__Exercise details__: Give an exact transcription of every line, dropping the images.

__Source excerpt__:
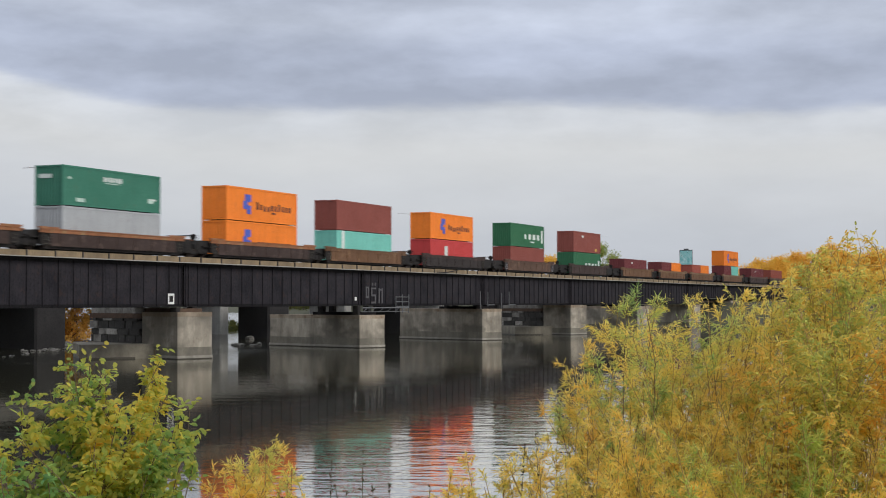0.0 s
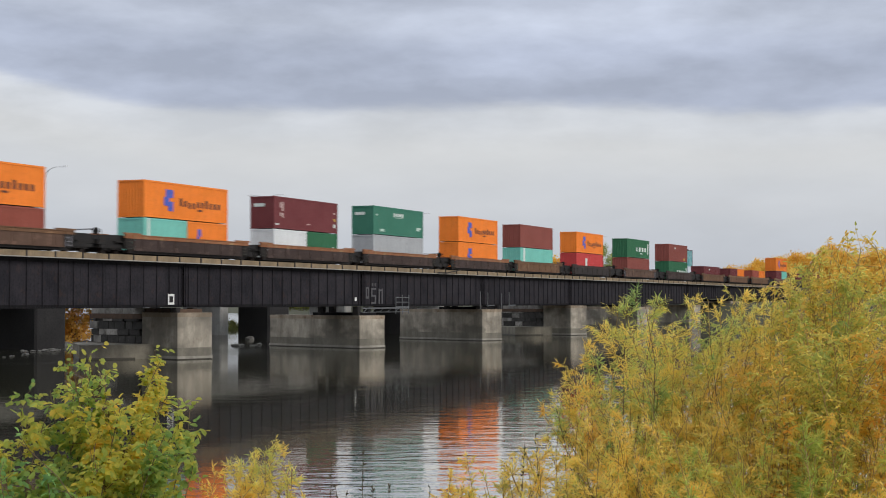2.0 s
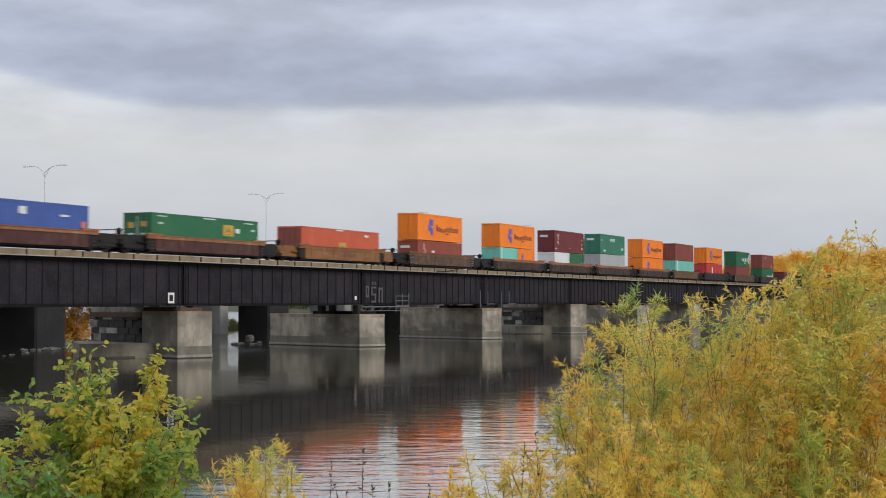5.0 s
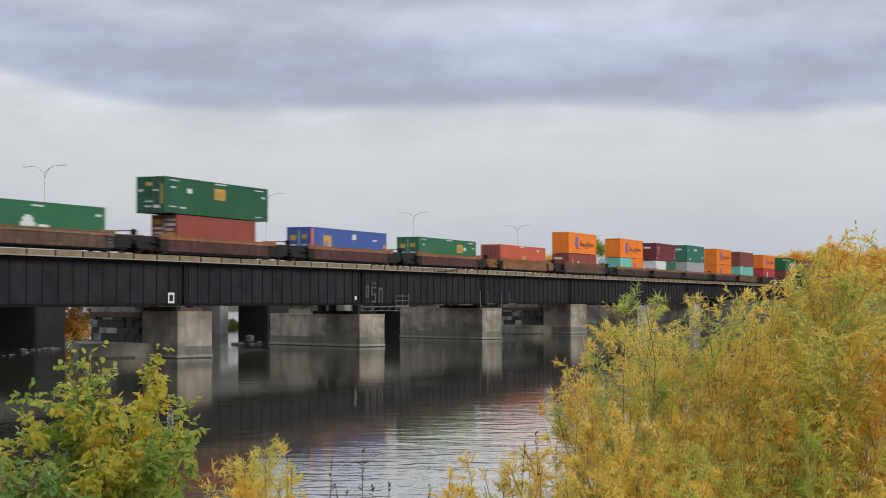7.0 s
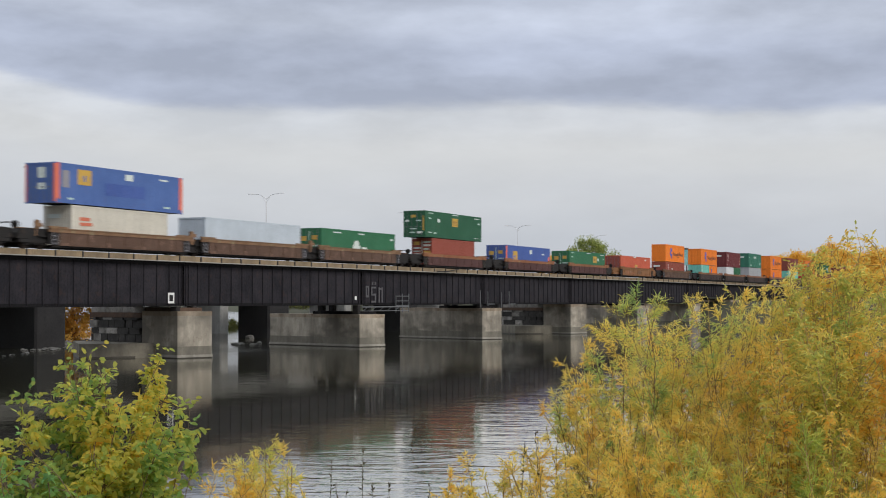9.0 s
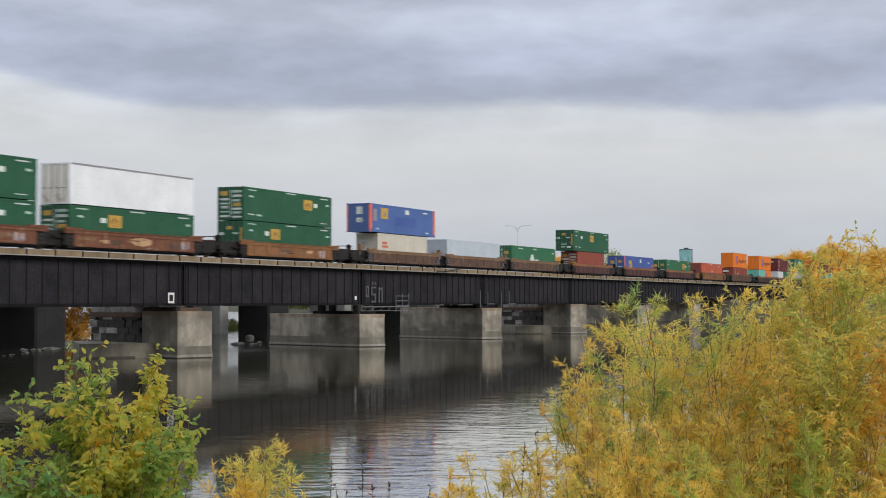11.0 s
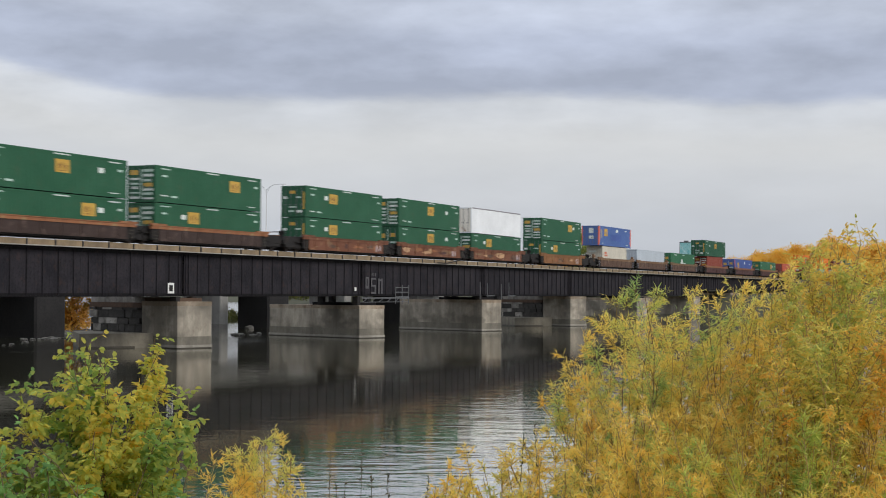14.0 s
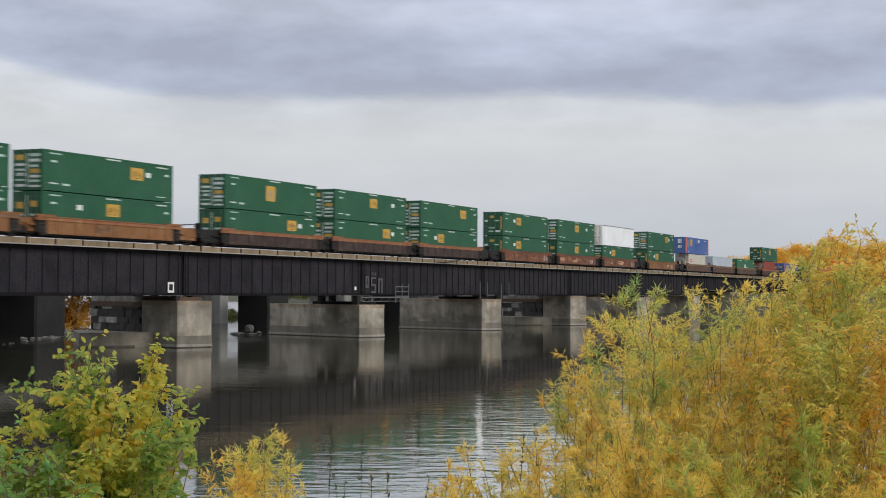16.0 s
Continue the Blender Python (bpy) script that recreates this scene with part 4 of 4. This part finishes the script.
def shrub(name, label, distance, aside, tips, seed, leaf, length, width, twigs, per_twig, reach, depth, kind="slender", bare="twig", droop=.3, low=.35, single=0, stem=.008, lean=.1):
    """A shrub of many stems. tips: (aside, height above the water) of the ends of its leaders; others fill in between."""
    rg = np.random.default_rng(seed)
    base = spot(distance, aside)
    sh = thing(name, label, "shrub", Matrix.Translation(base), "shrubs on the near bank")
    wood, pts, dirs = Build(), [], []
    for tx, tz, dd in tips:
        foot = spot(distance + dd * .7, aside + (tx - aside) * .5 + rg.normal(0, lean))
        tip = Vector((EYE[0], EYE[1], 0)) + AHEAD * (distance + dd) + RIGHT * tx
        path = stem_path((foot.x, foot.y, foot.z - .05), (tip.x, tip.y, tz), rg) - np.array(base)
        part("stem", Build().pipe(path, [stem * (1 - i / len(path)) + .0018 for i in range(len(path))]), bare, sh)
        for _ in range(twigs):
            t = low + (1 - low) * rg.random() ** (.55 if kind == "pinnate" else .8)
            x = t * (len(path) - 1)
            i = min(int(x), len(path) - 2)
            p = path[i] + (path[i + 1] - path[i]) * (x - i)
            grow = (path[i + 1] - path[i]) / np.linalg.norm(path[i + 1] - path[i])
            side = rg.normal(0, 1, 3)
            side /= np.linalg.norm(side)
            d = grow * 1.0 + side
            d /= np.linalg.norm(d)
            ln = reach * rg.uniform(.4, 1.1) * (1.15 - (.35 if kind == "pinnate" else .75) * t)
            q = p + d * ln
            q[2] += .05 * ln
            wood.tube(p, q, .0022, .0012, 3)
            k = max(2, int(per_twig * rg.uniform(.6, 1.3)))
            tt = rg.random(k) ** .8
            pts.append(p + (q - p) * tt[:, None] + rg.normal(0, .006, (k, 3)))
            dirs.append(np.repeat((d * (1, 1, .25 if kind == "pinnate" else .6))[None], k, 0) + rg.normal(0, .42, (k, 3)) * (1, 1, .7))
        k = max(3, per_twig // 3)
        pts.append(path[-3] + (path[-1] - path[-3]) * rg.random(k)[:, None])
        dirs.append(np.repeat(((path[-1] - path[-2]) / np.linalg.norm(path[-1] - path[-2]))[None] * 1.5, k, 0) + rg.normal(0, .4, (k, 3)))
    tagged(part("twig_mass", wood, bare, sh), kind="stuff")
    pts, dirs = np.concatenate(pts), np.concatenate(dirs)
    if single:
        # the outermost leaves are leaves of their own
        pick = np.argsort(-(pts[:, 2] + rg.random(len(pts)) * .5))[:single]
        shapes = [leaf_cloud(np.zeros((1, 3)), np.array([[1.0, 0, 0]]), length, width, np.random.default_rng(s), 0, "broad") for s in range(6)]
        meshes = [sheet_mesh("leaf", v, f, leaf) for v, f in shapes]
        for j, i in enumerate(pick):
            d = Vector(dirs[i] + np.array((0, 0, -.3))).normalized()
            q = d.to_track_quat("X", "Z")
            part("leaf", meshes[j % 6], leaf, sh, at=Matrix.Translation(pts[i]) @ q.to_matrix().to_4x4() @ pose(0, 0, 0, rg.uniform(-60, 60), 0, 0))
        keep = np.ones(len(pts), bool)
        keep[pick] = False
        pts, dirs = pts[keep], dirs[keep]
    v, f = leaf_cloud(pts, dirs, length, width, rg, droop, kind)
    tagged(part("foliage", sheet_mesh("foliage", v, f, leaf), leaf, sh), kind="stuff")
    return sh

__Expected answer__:
0.0 s
2.0 s
5.0 s
7.0 s
9.0 s
11.0 s
14.0 s
16.0 s
Continue the Blender Python (bpy) script that recreates this scene with part 4 of 4. This part finishes the script.
def shrub(name, label, distance, aside, tips, seed, leaf, length, width, twigs, per_twig, reach, depth, kind="slender", bare="twig", droop=.3, low=.35, single=0, stem=.008, lean=.1):
    """A shrub of many stems. tips: (aside, height above the water) of the ends of its leaders; others fill in between."""
    rg = np.random.default_rng(seed)
    base = spot(distance, aside)
    sh = thing(name, label, "shrub", Matrix.Translation(base), "shrubs on the near bank")
    wood, pts, dirs = Build(), [], []
    for tx, tz, dd in tips:
        foot = spot(distance + dd * .7, aside + (tx - aside) * .5 + rg.normal(0, lean))
        tip = Vector((EYE[0], EYE[1], 0)) + AHEAD * (distance + dd) + RIGHT * tx
        path = stem_path((foot.x, foot.y, foot.z - .05), (tip.x, tip.y, tz), rg) - np.array(base)
        part("stem", Build().pipe(path, [stem * (1 - i / len(path)) + .0018 for i in range(len(path))]), bare, sh)
        for _ in range(twigs):
            t = low + (1 - low) * rg.random() ** (.55 if kind == "pinnate" else .8)
            x = t * (len(path) - 1)
            i = min(int(x), len(path) - 2)
            p = path[i] + (path[i + 1] - path[i]) * (x - i)
            grow = (path[i + 1] - path[i]) / np.linalg.norm(path[i + 1] - path[i])
            side = rg.normal(0, 1, 3)
            side /= np.linalg.norm(side)
            d = grow * 1.0 + side
            d /= np.linalg.norm(d)
            ln = reach * rg.uniform(.4, 1.1) * (1.15 - (.35 if kind == "pinnate" else .75) * t)
            q = p + d * ln
            q[2] += .05 * ln
            wood.tube(p, q, .0022, .0012, 3)
            k = max(2, int(per_twig * rg.uniform(.6, 1.3)))
            tt = rg.random(k) ** .8
            pts.append(p + (q - p) * tt[:, None] + rg.normal(0, .006, (k, 3)))
            dirs.append(np.repeat((d * (1, 1, .25 if kind == "pinnate" else .6))[None], k, 0) + rg.normal(0, .42, (k, 3)) * (1, 1, .7))
        k = max(3, per_twig // 3)
        pts.append(path[-3] + (path[-1] - path[-3]) * rg.random(k)[:, None])
        dirs.append(np.repeat(((path[-1] - path[-2]) / np.linalg.norm(path[-1] - path[-2]))[None] * 1.5, k, 0) + rg.normal(0, .4, (k, 3)))
    tagged(part("twig_mass", wood, bare, sh), kind="stuff")
    pts, dirs = np.concatenate(pts), np.concatenate(dirs)
    if single:
        # the outermost leaves are leaves of their own
        pick = np.argsort(-(pts[:, 2] + rg.random(len(pts)) * .5))[:single]
        shapes = [leaf_cloud(np.zeros((1, 3)), np.array([[1.0, 0, 0]]), length, width, np.random.default_rng(s), 0, "broad") for s in range(6)]
        meshes = [sheet_mesh("leaf", v, f, leaf) for v, f in shapes]
        for j, i in enumerate(pick):
            d = Vector(dirs[i] + np.array((0, 0, -.3))).normalized()
            q = d.to_track_quat("X", "Z")
            part("leaf", meshes[j % 6], leaf, sh, at=Matrix.Translation(pts[i]) @ q.to_matrix().to_4x4() @ pose(0, 0, 0, rg.uniform(-60, 60), 0, 0))
        keep = np.ones(len(pts), bool)
        keep[pick] = False
        pts, dirs = pts[keep], dirs[keep]
    v, f = leaf_cloud(pts, dirs, length, width, rg, droop, kind)
    tagged(part("foliage", sheet_mesh("foliage", v, f, leaf), leaf, sh), kind="stuff")
    return sh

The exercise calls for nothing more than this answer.